Tango: rethinking quantization for graph neural network training on GPUs

TL;DR

Tango presents a new approach to quantized GNN training on GPUs that maintains accuracy and accelerates training by introducing efficient quantization rules, optimized primitives, and system integration, outperforming existing methods.

Contribution

The paper introduces novel quantization rules, optimized primitives, and system integration techniques to improve accuracy and speed in quantized GNN training on GPUs.

Findings

Tango achieves faster training times than state-of-the-art methods.

Tango maintains high accuracy in quantized GNN training.

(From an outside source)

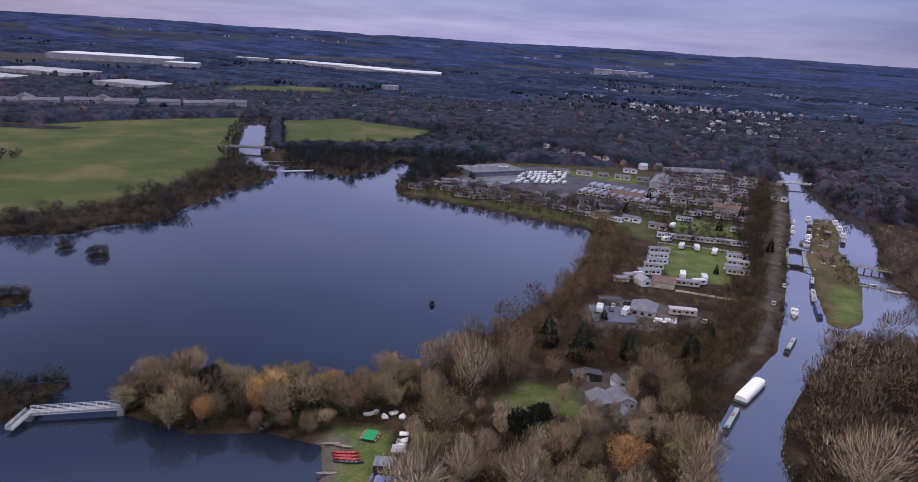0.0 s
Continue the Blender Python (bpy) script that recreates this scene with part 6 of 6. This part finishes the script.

System integration with DGL enhances practical applicability.

Abstract

Graph Neural Networks (GNNs) are becoming increasingly popular due to their superior performance in critical graph-related tasks. While quantization is widely used to accelerate GNN computation, quantized training faces unprecedented challenges. Current quantized GNN training systems often have longer training times than their full-precision counterparts for two reasons: (i) addressing the accuracy challenge leads to excessive overhead, and (ii) the optimization potential exposed by quantization is not adequately leveraged. This paper introduces Tango which re-thinks quantization challenges and opportunities for graph neural network training on GPUs with three contributions: Firstly, we introduce efficient rules to maintain accuracy during quantized GNN training. Secondly, we design and implement quantization-aware primitives and inter-primitive optimizations that can speed up GNN training. Finally, we integrate Tango with the popular Deep Graph Library (DGL) system and demonstrate its superior performance over state-of-the-art approaches on various GNN models and datasets.